I dirigenti hanno l’obbligo di comunicare i propri dati reddituali alle amministrazioni; è stata
infatti dichiarata costituzionalmente illegittima la disposizione che prevede l’obbligo della
pubblicazione di tali dati per tutti i dirigenti, ma non la previsione dell’obbligo di
comunicazione alle proprie amministrazioni. Sono queste le indicazioni di maggiore rilievo
dettate dalla sentenza della quinta sezione del Consiglio di Stato n. 267/2025.
Leggiamo che “la sentenza della Corte costituzionale n. 20 del 2019 ha dichiarato
l’illegittimità costituzionale dell’art. 14, comma 1-bis, del decreto legislativo 14 marzo 2013,
n. 33 (Riordino della disciplina riguardante il diritto di accesso civico e gli obblighi di
pubblicità, trasparenza e diffusione di informazioni da parte delle pubbliche
amministrazioni), nella parte in cui prevedeva che le pubbliche amministrazioni dovessero
pubblicare i dati di cui all’art. 14, comma 1, lettera f), dello stesso decreto legislativo
«anche per tutti i titolari di incarichi dirigenziali, a qualsiasi titolo conferiti, ivi inclusi quelli
conferiti discrezionalmente dall’organo di indirizzo politico senza procedure pubbliche di
selezione, anziché solo per i titolari degli incarichi dirigenziali previsti dall’art. 19, commi 3
e 4, del decreto legislativo 30 marzo 2001, n. 165. La Corte, pertanto, non ha ritenuto
illegittima la previsione dell’obbligo di comunicare la situazione patrimoniale del dirigente
(anche se non sia stato nominato per uno degli incarichi di cui all’art. 19, commi 3 e 4, del
d.lgs. n. 165 del 2001), limitandosi a colpire l’imposizione dell’obbligo di pubblicazione
indiscriminata dei dati reddituali e patrimoniali per tutti i titolari di incarichi dirigenziali,
ritenuto non conforme al principio di ragionevolezza e di proporzionalità. Mentre, con
riguardo agli obblighi di comunicazione dei dati in questione mediante dichiarazioni
personali dei dirigenti, da rinnovare annualmente (e quindi in tutti gli anni di servizio), la
Corte ha espressamente valutato l’obbligo di fornire alle amministrazioni di appartenenza,
con onere di aggiornamento annuale, le informazioni sulla propria situazione reddituale e
patrimoniale”.
Leggiamo infine che è da considerare “ancora vigente l’obbligo di comunicazione dei dati
reddituali e patrimoniali quale si ricava dall’art. 14, comma 1, del d.lgs. n. 33 del 2013, in
via del tutto autonoma dall’art. 14, comma 1-bis del medesimo decreto legislativo
(dichiarato costituzionalmente illegittimo), e dall’articolo 13, comma 3, del regolamento di
cui al decreto del Presidente della Repubblica 16 aprile 2013, n. 62 (richiamato dall’art. 1,
comma 7, lett. a), del decreto-legge 30 dicembre 2019, n. 162, come convertito dalla legge
28 febbraio 2020, n. 8, il quale ha stabilito che resta fermo per tutti i titolari di incarichi
dirigenziali l’obbligo di comunicazione dei dati patrimoniali e reddituali di cui al citato art.

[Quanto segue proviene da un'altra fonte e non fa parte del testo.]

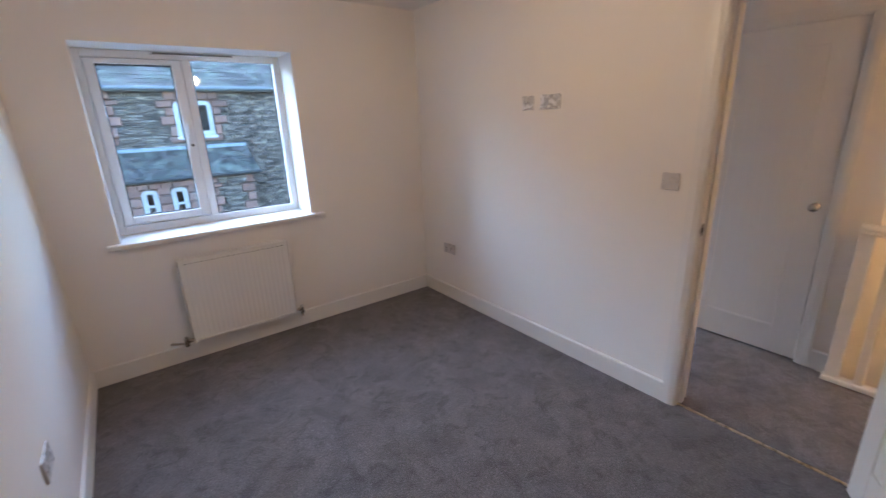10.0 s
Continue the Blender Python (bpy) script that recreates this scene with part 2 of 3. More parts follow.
def pierced(u0, u1, v0, v1, d0, d1, holes, axis):
    """A wall slab with openings through it. u runs along the wall, v up, d through it; axis 'x': the wall runs along x."""
    bm = bmesh.new()
    us = sorted({u0, u1, *(h[i] for h in holes for i in (0, 1))})
    vs = sorted({v0, v1, *(h[i] for h in holes for i in (2, 3))})
    seen = {}

    def vert(u, v, d):
        key = (round(u, 5), round(v, 5), round(d, 5))
        if key not in seen:
            seen[key] = bm.verts.new((u, d, v) if axis == "x" else (d, u, v))
        return seen[key]

    def solid(i, j):
        if not (0 <= i < len(us) - 1 and 0 <= j < len(vs) - 1):
            return False
        u, v = (us[i] + us[i + 1]) / 2, (vs[j] + vs[j + 1]) / 2
        return not any(h[0] < u < h[1] and h[2] < v < h[3] for h in holes)
    for i in range(len(us) - 1):
        for j in range(len(vs) - 1):
            if not solid(i, j):
                continue
            a, b, c, e = us[i], us[i + 1], vs[j], vs[j + 1]
            for d in (d0, d1):
                bm.faces.new([vert(a, c, d), vert(b, c, d), vert(b, e, d), vert(a, e, d)])
            for di, dj, p, q in ((-1, 0, (a, c), (a, e)), (1, 0, (b, c), (b, e)), (0, -1, (a, c), (b, c)), (0, 1, (a, e), (b, e))):
                if not solid(i + di, j + dj):
                    bm.faces.new([vert(*p, d0), vert(*q, d0), vert(*q, d1), vert(*p, d1)])
    return bm


def structure(name, bm, mats, label, category):
    return tagged(mesh_object(name, bm, mats), label, category, kind="structure")


# ---- the bedroom's shell ----
XA, XC, YB, YD, H = -2.18, 0.42, 2.864, -1.03, 2.415
WX0, WX1, WZ0, WZ1 = -1.857, -0.642, 0.896, 2.050      # window opening
DY0, DY1, DZ = -0.313, 0.503, 2.03                    # door opening in the masonry
JY0, JY1, JZ = -0.288, 0.478, 2.003                    # clear opening inside the lining
VX0, VX1, VZ0, VZ1 = 0.64, 1.34, 0.90, 2.07           # added, unseen landing window that lets daylight in
LX0, LX1 = 0.55, 1.43                                 # landing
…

13, comma 3, del codice di comportamento dei dipendenti pubblici). Dichiarazione da
presentare non solo all’atto della assunzione ma da rinnovare di anno in anno. Così come
non può ritenersi una estensione eccessiva (e quindi contraria al principio di
proporzionalità) la previsione secondo cui l’oggetto della suddetta dichiarazione del
dirigente pubblico deve racchiudere anche i redditi percepiti da altre amministrazioni o da
privati, posto che la conoscenza della provenienza dei redditi, e in specie di quelli
provenienti da soggetti diversi dall’amministrazione presso il quale presta servizio il
dirigente (lettera d) e lettera e) dell’art. 14, comma 1 cit.), è pienamente funzionale allo
scopo principale perseguito dalla norma che impone gli obblighi dichiarativi e di
pubblicazione, ossia (come precisato nella citata sentenza della Corte costituzionale) il
contrasto alla corruzione nell’ambito della pubblica amministrazione. Non sussiste
nemmeno il rischio, paventato dall’appellante, circa la possibilità che la mera detenzione
dei dati comunicati dai dirigenti possa sostanzialmente equivalere alla pubblicazione,
quando venga utilizzato lo strumento dell’accesso civico”.